Agent in Your Pocket: The Worst Thing You Can Do While On Submission
Literary Agent Jessica Berg offers advice about what writers should and should not be doing while their agent has their book on submission.
Your book is on submission. You are not.
When your book is on submission, that means your literary agent has curated a list of editors who are looking for projects just like yours. She’s done the research, read their editor wish list, had advance calls, and has ushered your project out into the world.
This is such a difficult time in the traditional publishing pipeline because the waits are interminable. When responses do start to come in, they can feel vague and nebulous, making many authors feel like they’re right back to the querying trenches.
It’s also during this time that many querying authors begin to think that they need to be, well, more.
Maybe in the lull while you’re waiting for news from your agent you start a Bookstagram. You decide now is finally the moment you’re going to figure out your author branding. Or you tackle your website and make significant upgrades because if you look like a professional author, maybe that’ll help encourage the editors to say yes.
Or maybe, like most authors, you refresh your email 17 times a day, write texts you don’t send to your agent, and wonder if the silence means something.
It doesn’t. At least not in the way you think it means.
The one aspect of this part of the process that’s incredibly difficult to remember is when you’re on submission, your manuscript is the thing being evaluated. Your pages are out with editors. Not you, even though that’s nearly impossible to believe when it’s happening in real time.
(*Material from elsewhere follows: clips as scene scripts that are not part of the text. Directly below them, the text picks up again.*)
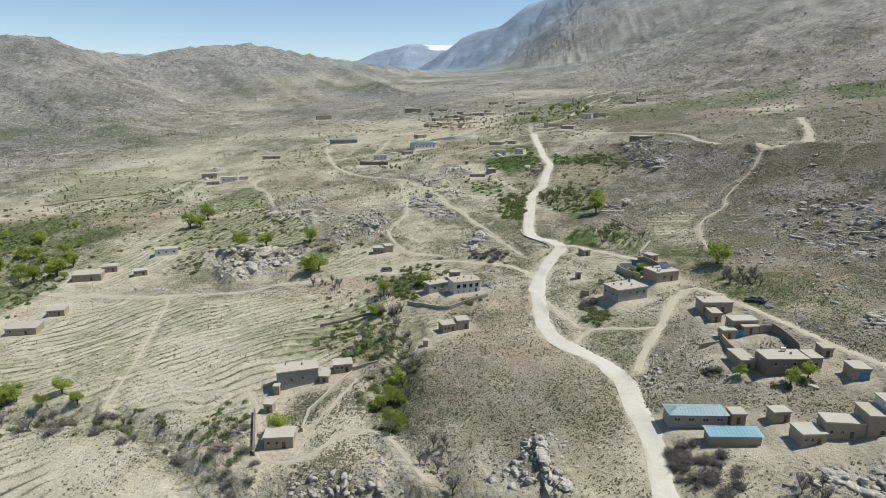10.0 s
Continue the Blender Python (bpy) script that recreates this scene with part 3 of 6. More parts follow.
outcrop(36, 1.32, 5.25, (-70, 228), (-37, 232), (-34, 218), (-63, 218))
outcrop(8, 1.65, 5, (-5, 237), (5, 236), (3, 219), (-4, 218))
outcrop(34, 1.32, 5.5, (48, 221), (66, 223), (82, 216), (78, 209), (65, 211), (48, 214))
outcrop(34, 0.77, 3, (35, 296), (42, 295), (33, 260), (27, 255), (27, 266))
outcrop(12, 1.1, 3.75, (-116, 171), (-102, 182), (-94, 171), (-107, 167))
outcrop(8, 2.2, 6.875, (93, 287), (105, 290), (97, 275), (90, 280))
outcrop(5, 1.65, 5, (-134, 182), (-126, 187), (-117, 177), (-128, 173))
outcrop(10, 0.88, 3.125, (-101, 254), (-82, 263), (-64, 230), (-84, 223))
outcrop(8, 1.65, 5, (-7, 240), (2, 239), (1, 225), (-7, 225))
outcrop(14, 0.88, 3.25, (29, 397), (45, 402), (40, 383), (29, 384))
outcrop(60, 0.385, 1.125, (28, 304), (44, 315), (44, 312), (28, 302))
outcrop(30, 0.33, 1, (52, 321), (54, 321), (52, 317), (50, 318))
outcrop(26, 0.55, 1.75, (3, 306), (11, 305), (10, 296), (4, 298))
outcrop(30, 0.55, 2, (41, 319), (53, 317), (43, 296), (37, 300))
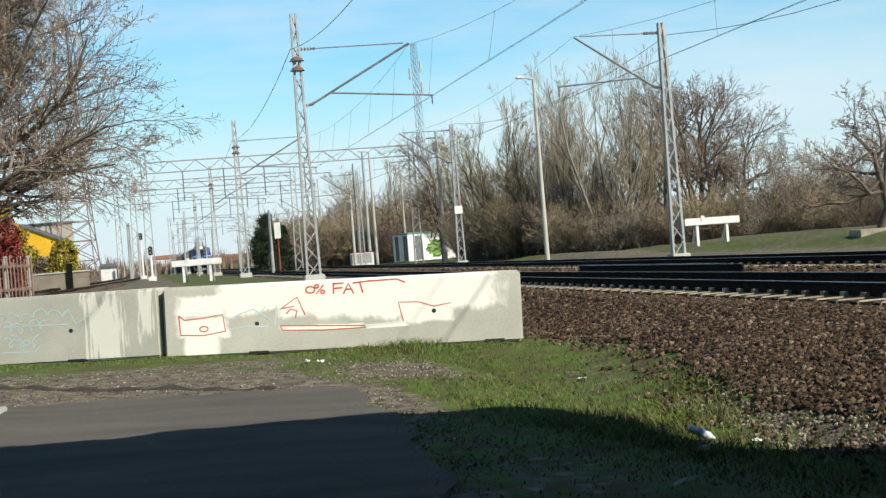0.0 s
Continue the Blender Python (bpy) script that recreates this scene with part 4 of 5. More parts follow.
def graffiti():
    # the words 0% FAT in strokes
    x0, z0, h = 2.23, 0.86, 0.15
    words = [oval(x0 + 0.06, z0 + 0.09, 0.07, 0.05), oval(x0 + 0.16, z0 + 0.14, 0.03, 0.025), oval(x0 + 0.25, z0 + 0.05, 0.03, 0.025), [(x0 + 0.27, z0 + 0.16), (x0 + 0.15, z0 + 0.02)],
             [(x0 + 0.42, z0 + 0.17), (x0 + 0.42, z0 + 0.01)], [(x0 + 0.41, z0 + 0.165), (x0 + 0.58, z0 + 0.17)], [(x0 + 0.42, z0 + 0.09), (x0 + 0.56, z0 + 0.1)],
             [(x0 + 0.57, z0), (x0 + 0.65, z0 + 0.16), (x0 + 0.73, z0)], [(x0 + 0.6, z0 + 0.07), (x0 + 0.71, z0 + 0.07)],
             [(x0 + 0.72, z0 + 0.16), (x0 + 0.92, z0 + 0.18)], [(x0 + 0.83, z0 + 0.17), (x0 + 0.87, z0)], [(x0 + 0.92, z0 + 0.18), (x0 + 1.4, z0 + 0.19), (x0 + 1.53, z0 + 0.13)]]
    for pieces in (words[:1], words[1:4], words[4:7], words[7:9], words[9:]):
        ribbon("red_letter", pieces, 0.024, M["paint_red"], block_1)
    tri = [[(1.82, 0.68), (2.08, 0.85), (2.19, 0.57)], [(1.82, 0.68), (2.03, 0.71)], [(1.9, 0.6), (1.97, 0.67), (2.07, 0.64), (2.04, 0.53)]]
    ribbon("red_triangle", tri, 0.018, M["paint_red"], block_1)
    flag = [[(0.24, 0.65), (0.33, 0.58), (0.63, 0.6), (0.92, 0.64), (0.95, 0.38), (0.6, 0.33), (0.26, 0.35), (0.24, 0.65)], oval(0.62, 0.43, 0.065, 0.04)]
    ribbon("red_box_drawing", flag, 0.017, M["paint_red"], block_1)
    bar = [[(1.8, 0.42), (3.1, 0.36), (3.12, 0.33), (2.5, 0.32), (1.83, 0.35), (1.8, 0.42)]]
    ribbon("red_underline", bar, 0.016, M["paint_red"], block_1)
    ribbon("pale_underline", [[(3.12, 0.35), (3.72, 0.4)]], 0.03, M["white_paint"], block_1)
    ang = [[(3.7, 0.4), (3.64, 0.69), (3.95, 0.68), (4.18, 0.6), (4.45, 0.64)]]
    ribbon("red_angle", ang, 0.016, M["paint_red"], block_1)
    pale = [[(0.98, 0.55), (1.2, 0.64), (1.4, 0.7), (1.6, 0.56), (1.72, 0.44), (1.76, 0.74)], [(1.0, 0.4), (1.3, 0.44), (1.62, 0.42)], [(1.45, 0.6), (1.6, 0.74)]]
    ribbon("pale_scribble", pale, 0.02, M["paint_blue"], block_1)
    pale2 = [scrawl(0.35, 0.78, 1.15, 0.07, 5), scrawl(0.42, 0.62, 0.7, 0.09, 4), scrawl(0.4, 0.36, 0.6, 0.1, 3), [(0.35, 0.22), (0.9, 0.2), (1.0, 0.3)], [(0.5, 0.5), (0.7, 0.42), (0.66, 0.3), (0.85, 0.34)], [(1.5, 0.85), (1.62, 0.6), (1.9, 0.75)], [(0.4, 0.62), (1.5, 0.6)]]
    ribbon("pale_scribble", pale2, 0.018, M["paint_blue"], block_2)
    for ob, spots in ((block_1, ((1.44, 0.47), (4.18, 0.53))), (block_2, ((1.53, 0.5),))):
        for x, z in spots:
            # Solid black disc: the shade inside the hole is put into its colour.
            part("lifting_hole", tube((x, -0.002, z), (x, 0.03, z), 0.035, None, 12), M["black"], ob)
    for ob, xs_ in ((block_1, (1.45, 5.1)), (block_2, (1.6,))):
        for x in xs_:
            # Solid black box stands in for the dark inside of a notch.
            part("base_notch", box((x - 0.16, -0.006, 0.0), (x + 0.16, 0.05, 0.06), 0.01), M["black"], ob)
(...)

The thing is, the pressure to optimize yourself while on submission makes sense emotionally because doing something feels better than doing nothing. But orchestrating frantic platform-building or starting to compare yourself to other authors will exhaust you.
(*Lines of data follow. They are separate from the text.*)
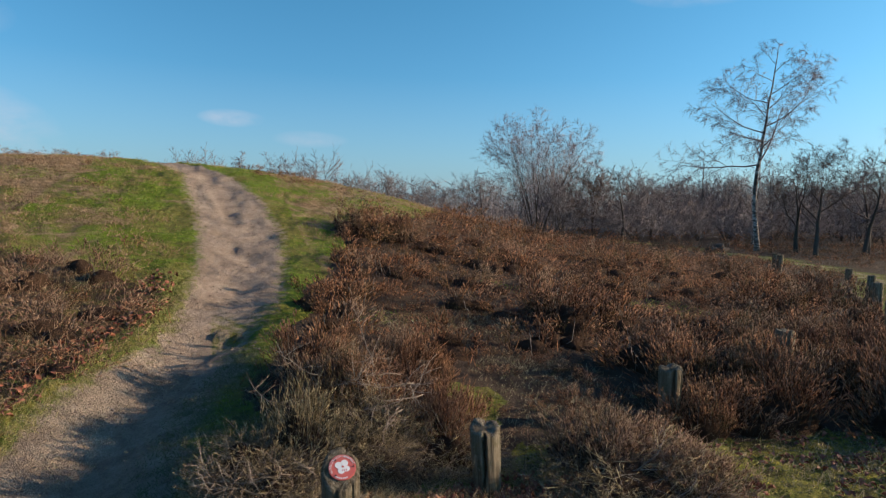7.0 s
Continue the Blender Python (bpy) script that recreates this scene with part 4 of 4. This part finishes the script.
def badge():
    """The round enamel badge on the slanted top, with its ring of letters, white shapes and screws."""
    slope = math.atan(0.82)
    down = radians(84 + 180)
    turn = Matrix.Rotation(down, 4, "Z") @ Matrix.Rotation(slope, 4, "Y")
    here = Matrix.Translation((-4.675, 8.235, 0.392)) @ turn @ Matrix.Translation((0.0, 0, 0.0055))
    top = new("round_badge")
    top.matrix_basis = here
    radius = 0.0515

    def disc(name, rad, z, thick, mat, sx=0.0, sy=0.0, sides=48, label=""):
        bm = bmesh.new()
        bmesh.ops.create_cone(bm, cap_ends=True, segments=sides, radius1=rad, radius2=rad * 0.985, depth=thick)
        bmesh.ops.translate(bm, verts=bm.verts, vec=(sx, sy, z))
        return part(name, bm, mat, top, label)

    disc("plate", radius, 0.0, 0.004, BADGE_RED, label="glossy red plate")
    # letters run round the rim; up on the badge is -x, away from the low side
    for text, middle, span in (("ARCHEOLOGISCH", 152, 118), ("MONUMENT", 48, 72)):
        for k, letter in enumerate(text):
            a = radians(middle + span / 2 - span * (k + 0.5) / len(text))
            curve = bpy.data.curves.new("letter", "FONT")
            curve.body, curve.size, curve.align_x, curve.align_y, curve.extrude = letter, 0.0105, "CENTER", "CENTER", 0.0003
            flat = bpy.data.objects.new("letter", curve)
            scene.collection.objects.link(flat)
            me = bpy.data.meshes.new_from_object(flat.evaluated_get(bpy.context.evaluated_depsgraph_get()))
            bpy.data.objects.remove(flat)
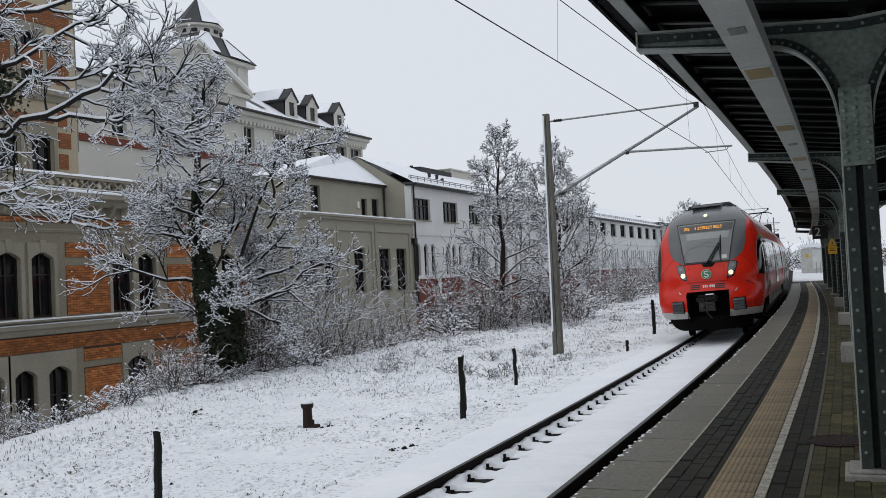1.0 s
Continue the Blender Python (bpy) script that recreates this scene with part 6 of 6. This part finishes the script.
def grass():
    """Dead stalks and clods poking through the snow."""
    rng = random.Random(5)
    g, c, sn = Geo(), Geo(), Geo()
    n = 0
    while n < 9500:
        y = 3.5 + 46 * rng.random() ** 1.7
        x = rng.uniform(crest_x(y) - 0.3, track_x(y) - 2.0)
        dens = noise.noise((x * 0.5, y * 0.4, 6)) + 0.5 * noise.noise((x * 2, y * 2, 1)) + (0.35 if x < crest_x(y) + 3.5 else 0.0)
        if dens < rng.uniform(-0.25, 0.4):
            continue
        n += 1
        z = ground_z(x, y)
        tall = 2.6 if x < crest_x(y) + 1.6 else 1.6 if x < crest_x(y) + 3 else 1
        for k in range(rng.randint(1, 5) if rng.random() < 0.5 else 0):
            a, h = rng.uniform(0, 6.28), rng.uniform(0.008, 0.034) * tall
            w = (0.0022 + 0.003 * rng.random()) / tall ** 0.6
            dx, dy = math.cos(a) * h * rng.uniform(0.4, 1.6) / tall, math.sin(a) * h * rng.uniform(0.4, 1.6) / tall
            px, py = x + rng.gauss(0, 0.035), y + rng.gauss(0, 0.035)
            g.add([(px - w, py, z - 0.02), (px + w, py, z - 0.02), (px + dx * 0.5 + w * 0.6, py + dy * 0.5, z + h * 0.8), (px + dx, py + dy, z + h)], [(0, 1, 2), (0, 2, 3)])
        if rng.random() < 0.8:
            s = rng.uniform(0.025, 0.085)
            for G, q in ((sn, s),):
                ring = [(q * rng.uniform(0.7, 1.3) * math.cos(j), q * rng.uniform(0.7, 1.3) * math.sin(j)) for j in (0.2, 1.3, 2.3, 3.3, 4.3, 5.4)]
                G.add([(x + a, y + b, z - 0.02) for a, b in ring] + [(x + a * 0.75, y + b * 0.75, z + q * 0.32) for a, b in ring] + [(x, y, z + q * 0.5)],
                      [(j, (j + 1) % 6, 6 + (j + 1) % 6, 6 + j) for j in range(6)] + [(6 + j, 6 + (j + 1) % 6, 12) for j in range(6)])
        if rng.random() < 0.07:
            s = rng.uniform(0.012, 0.035)
            c.add([(x + s * vx, y + s * vy, z + s * vz * 0.7) for vx, vy, vz in ((1.2, 0, 0), (0, 1, 0), (-1, 0.1, 0), (0.1, -1.1, 0), (0, 0, 1))], [(0, 1, 4), (1, 2, 4), (2, 3, 4), (3, 0, 4)])
    for x, y in ((-5.85, 11.5), (-5.75, 11.62), (-8.15, 13.5), (-6.3, 26.5), (-11.6, 14.6), (-11.9, 14.9), (-6.35, 13.3)):
        z = ground_z(x, y)
        for k in range(9):
            s = rng.uniform(0.015, 0.045)
            qx, qy = x + rng.gauss(0, 0.09), y + rng.gauss(0, 0.09)
            c.add([(qx + s * vx, qy + s * vy, z + s * vz * 0.9) for vx, vy, vz in ((1.2, 0, 0), (0, 1, 0), (-1, 0.1, 0), (0.1, -1.1, 0), (0, 0, 1))], [(0, 1, 4), (1, 2, 4), (2, 3, 4), (3, 0, 4)])
    # coarser tufts further along the bank, bent under the snow
    m = 0
    while m < 3000:
        y = rng.uniform(17, 62)
        x = rng.uniform(crest_x(y) - 0.2, track_x(y) - 2.6)
        if noise.noise((x * 0.6, y * 0.35, 2)) + (0.25 if x < crest_x(y) + 4 else -0.1) < rng.uniform(-0.3, 0.35):
            continue
        m += 1
        z = ground_z(x, y)
        for k in range(rng.randint(2, 5)):
            a, h, w = rng.uniform(0, 6.28), rng.uniform(0.03, 0.11), 0.002 + 0.00009 * y
            bend = h * rng.uniform(0.3, 1.3)
            dx, dy = math.cos(a) * bend, math.sin(a) * bend
            px, py = x + rng.gauss(0, 0.09), y + rng.gauss(0, 0.09)
            tip = z + h * rng.uniform(0.55, 1.0)
            g.add([(px - w, py, z - 0.02), (px + w, py, z - 0.02), (px + dx * 0.6 + w, py + dy * 0.6, z + h * 0.9), (px + dx * 0.6 - w, py + dy * 0.6, z + h * 0.9), (px + dx + w * 0.4, py + dy, tip), (px + dx - w * 0.4, py + dy, tip)],
                  [(0, 1, 2, 3), (3, 2, 4, 5)])
        q = rng.uniform(0.06, 0.17)
        ring = [(q * rng.uniform(0.6, 1.3) * math.cos(j), q * rng.uniform(0.6, 1.3) * math.sin(j)) for j in (0.2, 1.3, 2.3, 3.3, 4.3, 5.4)]
        ox, oy, top = rng.gauss(0, 0.05), rng.gauss(0, 0.05), rng.uniform(0.35, 0.7)
        sn.add([(x + ox + a, y + oy + b, z - 0.02) for a, b in ring] + [(x + ox + a * 0.75, y + oy + b * 0.75, z + q * top * 0.7) for a, b in ring] + [(x + ox, y + oy, z + q * top)],
               [(j, (j + 1) % 6, 6 + (j + 1) % 6, 6 + j) for j in range(6)] + [(6 + j, 6 + (j + 1) % 6, 12) for j in range(6)])
    tagged(part("dead_grass", g, GRASS), "thin dead grass stalks poking through snow", "grass", kind="stuff")
    tagged(part("earth_clods", c, UNDER), "dark clods of earth in the snow", "clods", kind="stuff")
    tagged(part("snow_lumps", sn, SNOW_FIELD, smooth=True), "small lumps of snow over the grass", "snow", kind="stuff")


grass()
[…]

So what does “you are not on submission” actually look like in practice?
It looks like rest. Like refilling your cup in all the ways that are perfect for you. Consuming art and reading for pleasure and taking walks. It looks like connecting with friends whose input you value. It looks like taking the weekend off without guilt or worry or fear. It looks like not performing “being an author” online to feel like you’re doing something.
It looks like remembering the version of you who was so consumed by the idea that she actually wrote the book is still here and is still enough.
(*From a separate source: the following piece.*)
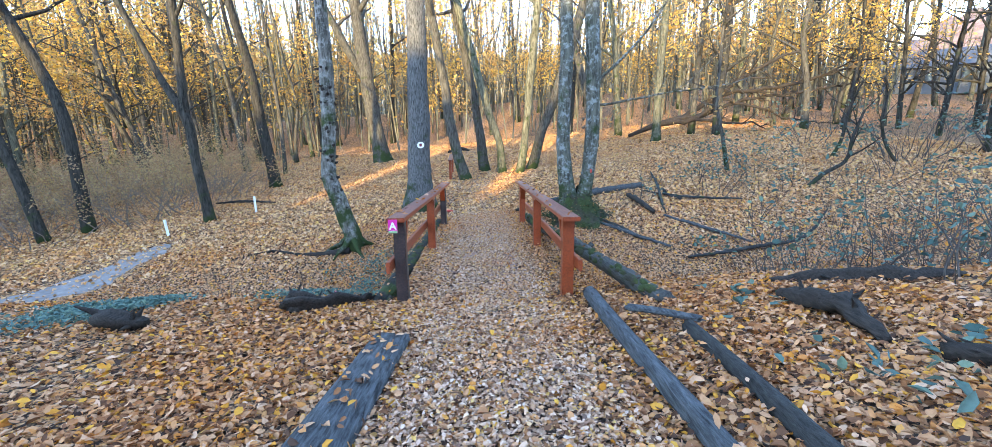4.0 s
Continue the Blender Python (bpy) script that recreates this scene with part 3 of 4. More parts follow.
def woods():
    """The wood beyond: a few kinds of trees, copied with a turn and a size of their own."""
    rng = np.random.default_rng(77)
    kinds = []
    for i in range(8):
        lean = rng.normal(0, 0.06)
        h = rng.uniform(14, 18)
        kn = [(0, 0, 0.21), (lean * 2, 2.0, 0.16), (lean * 5 + rng.normal(0, 0.15), 5.0, 0.14), (lean * 9 + rng.normal(0, 0.25), 9.0, 0.11)]
        kinds.append(tree((-34 - 4 * i, 52.0 + 2 * i), kn, (GREY_BARK, GREEN_BARK, DARK_BARK, GREY_BARK)[i % 4], FOREST, 100 + i, h, False, 11, (GOLD, TAN_LEAF)[i % 2], 900, 0.3, low=3.0, leaf_size=0.19, coarse=True))
    for i in range(5):
        kn = [(0, 0, 0.06), (0.1, 1.5, 0.05), (0.25, 3.5, 0.04)]
        kinds.append(tree((24 + 5 * i, 58.0 + i), kn, GREY_BARK, "young understorey tree with yellow leaves", 120 + i, 9, False, 13, GOLD if i < 4 else TAN_LEAF, 1300, 0.2, low=1.8, leaf_size=0.15, coarse=True))
    placed = []
    tries = 0
    while len(placed) < 520 and tries < 20000:
        tries += 1
        y = 12 + 92 * rng.random() ** 1.15
        x = rng.uniform(-1, 1) * (20 + 1.05 * y)
        if y < 27 and -18 < x < 15.5 or y < 24 and 15 <= x < 25:
            continue
        if 27 <= y < 33 and abs(x + 2) < 9:
            continue
        if outlook(x, y) and (y > 40 or rng.random() < 0.6):
            continue
        if any((x - a) ** 2 + (y - b) ** 2 < 3.0 for a, b in placed):
            continue
        placed.append((x, y))
    placed += [(rng.uniform(-42, -17), rng.uniform(17, 42)) for i in range(34)]
    placed.sort(key=lambda p: p[0] ** 2 + p[1] ** 2)
    near, rest = placed[:195], placed[195:]
    near += [(rng.uniform(-12, 45), rng.uniform(-34, -9)) for i in range(22)]     # unseen trees added on the bank behind, also for dappled shade
    for x, y in near:
        young = 0.36 if x < 8 else 0.2
        k = kinds[rng.integers(0, 8) if rng.random() > young else rng.integers(8, 13)]
        m = Matrix.Translation((x, y, float(ground_z(x, y)) - 0.05)) @ Euler((rng.normal(0, 0.04), rng.normal(-0.13 if x < -9 else 0.0, 0.07), 0)).to_matrix().to_4x4() @ Euler((0, 0, rng.uniform(0, 6.28))).to_matrix().to_4x4()
        o = copy_thing(k, m)
        o.scale = (rng.uniform(0.7, 1.25),) * 3
    s, pos, gold = Shape(), [], []
    rest += [(rng.uniform(-1, 1) * 95, rng.uniform(50, 105)) for i in range(380)]
    rest = [p for p in rest if not outlook(*p) or p[1] < 40]
    for i in range(1700):       # thin poles that close the view between the stems
        y = 32 + 78 * rng.random() ** 1.1
        x = (rng.random() ** 0.8 * 2 - 1) * (14 + y)
        if outlook(x, y) and rng.random() < 0.85:
            continue
        z, h, r = float(ground_z(x, y)) - 0.1, rng.uniform(9, 20), rng.uniform(0.035, 0.12)
        l = rng.normal(0, 0.09)
        s.tube([(x, y, z), (x + l * h * 0.45 + rng.normal(0, 0.15), y, z + h * 0.45), (x + l * h, y, z + h)], [r, r * 0.8, r * 0.3], 3, cap=False)
        for w in range(5):
            f = rng.uniform(0.2, 0.95)
            b = np.array((x + l * h * f, y, z + h * f))
            s.tube([b, b + rng.uniform(0.7, 2.0) * np.array((rng.normal(0, 0.6), rng.normal(0, 0.4), rng.uniform(0.2, 1.0)))], [r * 0.35, 0.01], 3, cap=False)
        for w in range(int(rng.integers(0, 34))):
            (gold if rng.random() < 0.6 and x < 14 else pos).append(np.array((x + l * h * 0.5, y, z + h * rng.uniform(0.18, 1.0))) + rng.normal(0, 1, 3) * np.array((1.1, 1.1, 0.5)))
    for x, y in rest:
        z, h, r = float(ground_z(x, y)) - 0.1, rng.uniform(14, 24), rng.uniform(0.08, 0.2)
        lx, ly = rng.normal(0, 0.06), rng.normal(0, 0.05)
        s.tube([(x, y, z), (x + lx * h * 0.3 + rng.normal(0, 0.1), y, z + h * 0.3), (x + lx * h * 0.65, y + ly * h * 0.6, z + h * 0.65), (x + lx * h, y + ly * h, z + h)], [r * 1.15, r * 0.9, r * 0.65, r * 0.2], 6, cap=False)
        for i in range(13):
            f = rng.uniform(0.16, 0.98)
            a, ln = rng.uniform(0, 6.28), rng.uniform(1.4, 3.8)
            p = np.array((x + lx * h * f, y + ly * h * f, z + h * f))
            q = p + ln * np.array((math.cos(a) * 0.7, math.sin(a) * 0.7, 0.65))
            s.tube([p, (p + q) / 2 + rng.normal(0, 0.12, 3), q], [r * 0.35, r * 0.22, 0.012], 3, cap=False)
            for w in range(3):
                b = p + (q - p) * rng.uniform(0.25, 0.9)
                e = b + rng.uniform(0.5, 1.5) * np.array((rng.normal(0, 0.7), rng.normal(0, 0.5), rng.uniform(-0.1, 0.9)))
                s.tube([b, e], [r * 0.14 + 0.006, 0.008], 3, cap=False)
            for w in range(11):
                (gold if x < 12 else pos).append(p + (q - p) * rng.uniform(0.3, 1.1) + rng.normal(0, 0.45, 3))
    solo("far_woods", s.mesh("far_woods", FAR_BARK), (0, 0, 0), "dense far wood of thin grey trunks", "woods", kind="stuff")
    solo("far_foliage", leaves_mesh("far_foliage", np.array(gold), 0.34, GOLD, rng, simple=True), (0, 0, 0), "golden leaves of the far wood", "foliage", kind="stuff")
    solo("far_foliage", leaves_mesh("far_foliage", np.array(pos), 0.3, TAN_LEAF, rng, simple=True), (0, 0, 0), "tan leaves of the far wood", "foliage", kind="stuff")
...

Being on sub can feel lonelier than querying in some ways, because there are fewer resources, less community, and the stakes feel higher. But the answer isn’t to put yourself on submission alongside your manuscript.
Your job right now is to keep being a writer. Not a brand. Not a platform. A writer.
The editors will do what they do. Your book will find its place in the world or it’ll boomerang itself back to you and you’ll strategize your next steps with your agent. Either way, you owe it to yourself to be as whole, as rested, and as fulfilled as you can be.